タイ、同国初のSiCウエハー工場建設へ 115億バーツ投資
タイの投資委員会はこのほど、タイに拠点を置く電子機器製造サービス会社のHana Microelectronics PCL(ハナ・マイクロエレクトロニクス)とタイのエネルギー最大手、PTTグループの合弁会社、FT1 Corporationが、タイ北部のラムプーン県に115億バーツ(約510億6000万円)を投資して同国初の炭化ケイ素(SiC)ウエハー工場を建設することを認可したと発表した。電気自動車(EV)産業を育成する政策を後押しするとみられている。

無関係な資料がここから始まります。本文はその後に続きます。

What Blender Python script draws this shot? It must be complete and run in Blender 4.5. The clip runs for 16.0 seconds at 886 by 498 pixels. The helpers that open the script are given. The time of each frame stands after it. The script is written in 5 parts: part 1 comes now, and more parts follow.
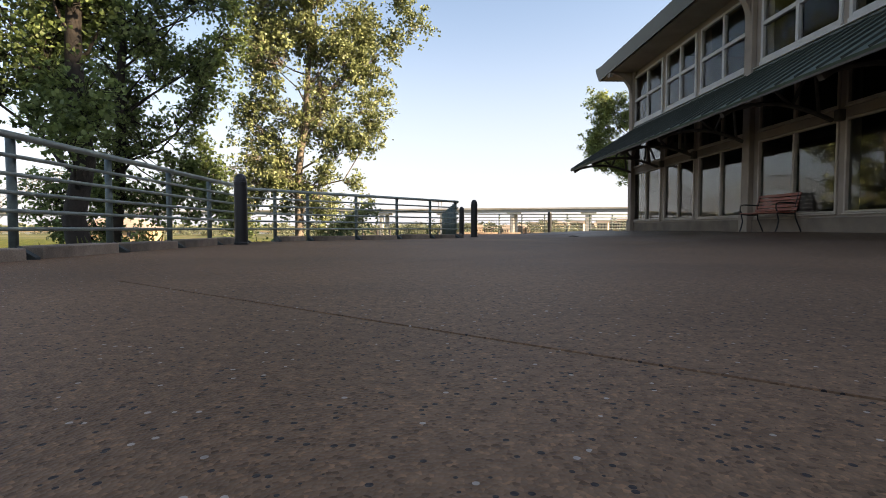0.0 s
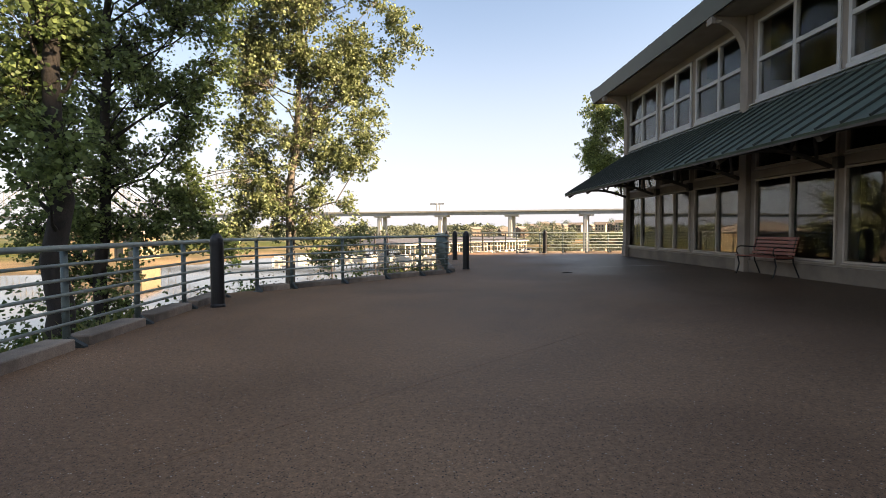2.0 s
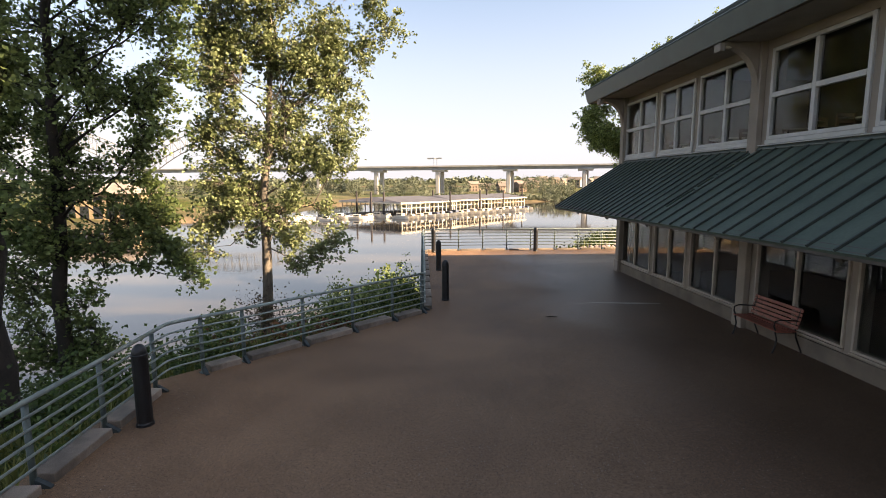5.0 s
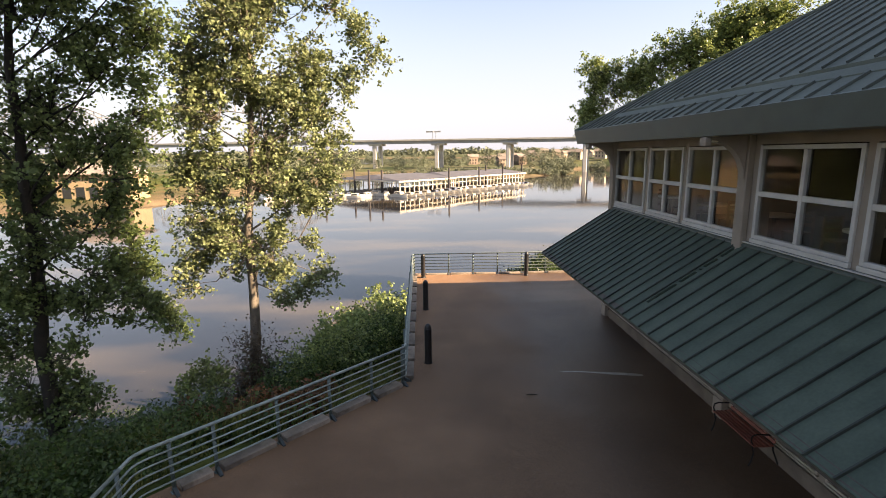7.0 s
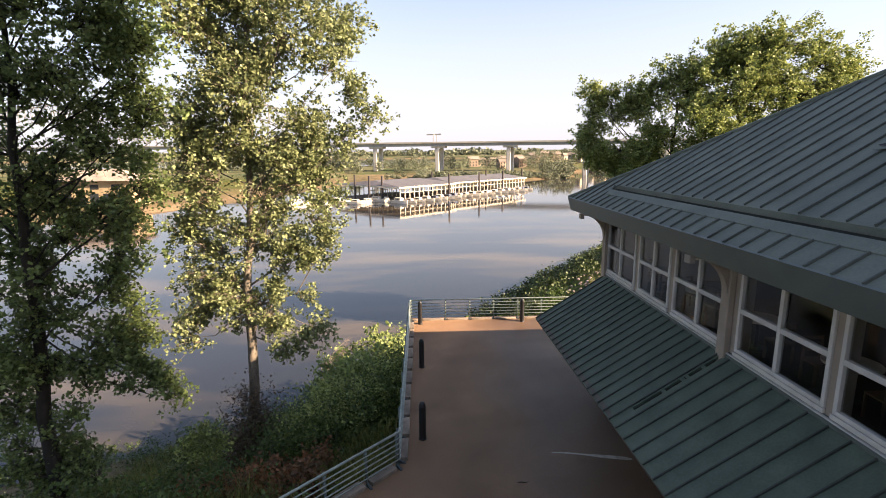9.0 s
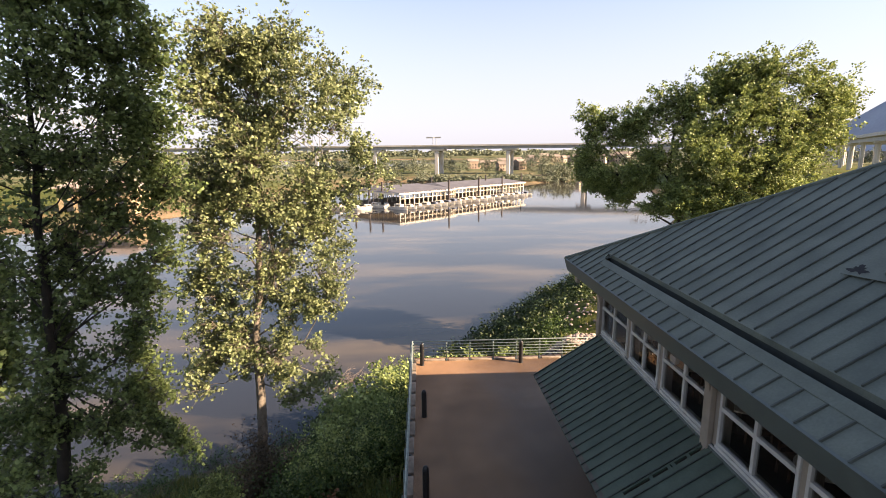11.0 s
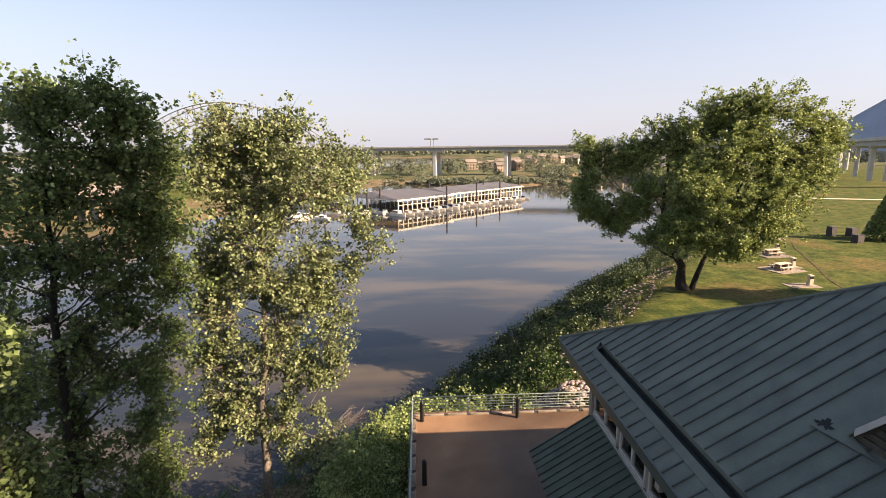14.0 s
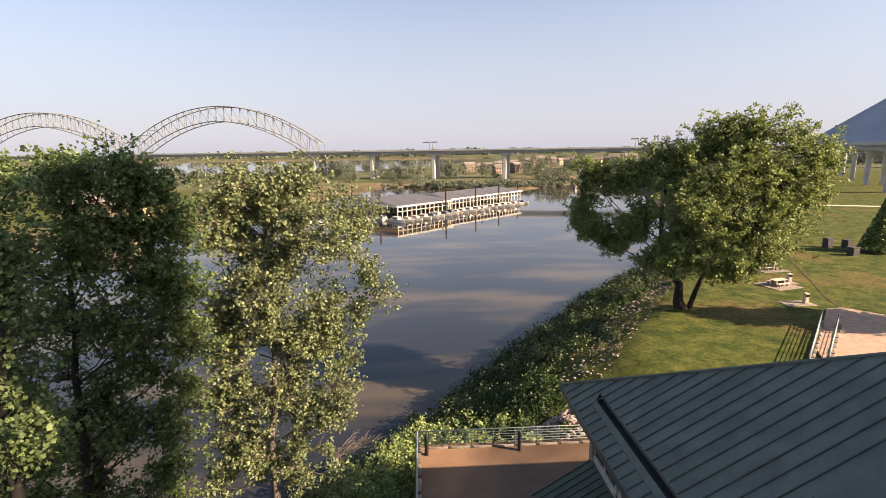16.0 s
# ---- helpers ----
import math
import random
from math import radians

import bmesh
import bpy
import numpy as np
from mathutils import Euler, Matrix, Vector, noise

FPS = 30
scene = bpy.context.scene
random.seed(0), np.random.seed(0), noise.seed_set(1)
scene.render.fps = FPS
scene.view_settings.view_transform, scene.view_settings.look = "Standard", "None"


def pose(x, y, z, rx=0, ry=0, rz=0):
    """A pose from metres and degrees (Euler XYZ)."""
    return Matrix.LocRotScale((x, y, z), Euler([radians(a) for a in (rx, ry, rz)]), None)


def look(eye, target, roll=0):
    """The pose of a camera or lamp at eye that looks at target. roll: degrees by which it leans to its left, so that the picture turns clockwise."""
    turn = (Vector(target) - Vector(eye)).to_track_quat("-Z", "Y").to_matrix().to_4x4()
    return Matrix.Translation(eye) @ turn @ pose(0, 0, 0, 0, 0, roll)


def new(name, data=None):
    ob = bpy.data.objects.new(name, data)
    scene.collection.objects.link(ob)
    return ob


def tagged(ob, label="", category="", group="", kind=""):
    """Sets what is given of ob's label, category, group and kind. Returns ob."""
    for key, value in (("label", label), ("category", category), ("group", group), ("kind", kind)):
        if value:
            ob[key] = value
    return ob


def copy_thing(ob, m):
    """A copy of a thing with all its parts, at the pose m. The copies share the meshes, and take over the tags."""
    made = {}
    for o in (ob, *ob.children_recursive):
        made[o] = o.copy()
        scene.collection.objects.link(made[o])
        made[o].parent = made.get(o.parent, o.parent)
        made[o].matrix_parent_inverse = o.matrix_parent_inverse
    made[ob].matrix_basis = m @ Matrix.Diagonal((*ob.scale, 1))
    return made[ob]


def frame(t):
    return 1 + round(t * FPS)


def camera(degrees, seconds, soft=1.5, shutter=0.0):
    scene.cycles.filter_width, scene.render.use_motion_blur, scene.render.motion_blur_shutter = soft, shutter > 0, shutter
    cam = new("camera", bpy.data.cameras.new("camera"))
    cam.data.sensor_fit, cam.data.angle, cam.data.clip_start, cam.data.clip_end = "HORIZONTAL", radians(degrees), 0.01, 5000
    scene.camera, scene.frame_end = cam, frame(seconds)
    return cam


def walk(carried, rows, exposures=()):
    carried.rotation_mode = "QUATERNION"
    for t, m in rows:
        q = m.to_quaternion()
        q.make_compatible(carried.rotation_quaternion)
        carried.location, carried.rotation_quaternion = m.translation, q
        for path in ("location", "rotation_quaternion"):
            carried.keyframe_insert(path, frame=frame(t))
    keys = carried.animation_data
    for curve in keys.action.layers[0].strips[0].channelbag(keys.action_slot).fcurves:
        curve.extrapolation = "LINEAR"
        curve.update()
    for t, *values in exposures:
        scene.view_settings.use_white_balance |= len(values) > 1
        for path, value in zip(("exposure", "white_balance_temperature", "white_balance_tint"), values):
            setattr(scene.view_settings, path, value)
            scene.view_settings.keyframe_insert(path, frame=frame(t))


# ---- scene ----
cam = camera(83.93, 16.0, soft=0.6)
# seconds, eye x, y, z, yaw, pitch, roll
ROWS = [
    (0.0, 0.000, 0.000, 0.269, -2.04, -2.35, -0.02),
    (0.5, 0.023, 0.078, 0.734, -2.06, -2.07, 0.29),
    (1.0, 0.040, 0.049, 1.064, -2.05, -2.25, 0.12),
    (1.5, 0.079, 0.210, 1.144, -2.41, -2.23, 0.22),
    (2.0, 0.233, 0.352, 1.233, -2.25, -2.21, 0.22),
    (2.5, 0.345, 0.518, 1.399, -2.24, -2.18, 0.20),
    (3.0, 0.422, 0.712, 1.699, -2.48, -2.34, 0.30),
    (3.5, 0.524, 0.910, 2.065, -2.38, -3.88, 0.22),
    (3.7, 0.584, 0.992, 2.275, -2.30, -5.49, 0.19),
    (5.8, 1.110, 1.923, 4.448, -2.56, -9.36, 0.33),
    (6.0, 1.179, 1.993, 4.779, -2.51, -10.28, 0.40),
    (6.5, 1.353, 2.151, 5.391, -2.49, -10.85, 0.54),
    (7.0, 1.464, 2.254, 6.020, -2.48, -11.03, 0.60),
    (7.5, 1.557, 2.359, 6.607, -2.48, -11.00, 0.65),
    (8.0, 1.656, 2.399, 7.164, -2.41, -11.00, 0.59),
    (8.5, 1.661, 2.450, 7.762, -2.38, -11.07, 0.51),
    (9.0, 1.679, 2.406, 8.367, -2.41, -11.04, 0.53),
    (9.2, 1.738, 2.362, 8.655, -2.25, -11.28, 0.65),
    (11.5, 1.568, 2.021, 11.232, -2.50, -10.99, 0.46),
    (12.0, 1.627, 2.044, 11.754, -2.49, -11.10, 0.53),
    (12.5, 1.669, 1.926, 12.262, -2.61, -11.17, 0.58),
    (13.0, 1.647, 1.943, 12.928, -2.63, -11.31, 0.61),
    (13.5, 1.629, 1.934, 13.493, -2.64, -11.20, 0.75),
    (14.0, 1.577, 1.914, 14.117, -2.72, -11.33, 0.60),
    (14.5, 1.537, 1.925, 14.619, -2.76, -11.25, 0.66),
    (15.0, 1.445, 1.751, 15.227, -2.78, -11.32, 0.71),
    (15.5, 1.400, 1.696, 15.724, -2.83, -11.27, 0.69),
    (16.0, 1.350, 1.630, 16.271, -2.90, -11.27, 0.81),
]
walk(cam, [(t, pose(x, y, z, 90 + pitch, roll, yaw)) for t, x, y, z, yaw, pitch, roll in ROWS],
     [(0.0, 2.19, 7550, 12.5), (3.5, 2.19, 7600, 14), (6.0, 2.14, 7600, 14.5), (9.0, 2.16, 7350, 16.5), (12.5, 1.98, 7250, 17), (16.0, 1.66, 7100, 16.5)])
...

新工場は、2027年第1四半期(1〜3月)に稼働する予定だ。電気自動車(EV)やデータセンター、蓄電池などSiCパワーデバイスの需要拡大に対応する。
タイ投資委員会のNarit Therdsteerasukdi事務局長は9月20日、代表団を率いてランプーン県を訪れ、主要なウエハー製造投資プロジェクトの進捗状況を視察した。
SiCパワーデバイスはエネルギー損失が少なく、高温・高電圧での動作が可能なため、EVにとって不可欠となっている。航続距離を延ばし、充電時間を短縮し、車載電池の小型化にもつながる。
タイ政府は近年、EVの普及を積極的に推進しており、現地でのEVサプライチェーンの確立を目指している。タイ政府は、特に中国の自動車メーカーを誘致し、国内に製造工場を設置するようさまざまな優遇措置を実施している。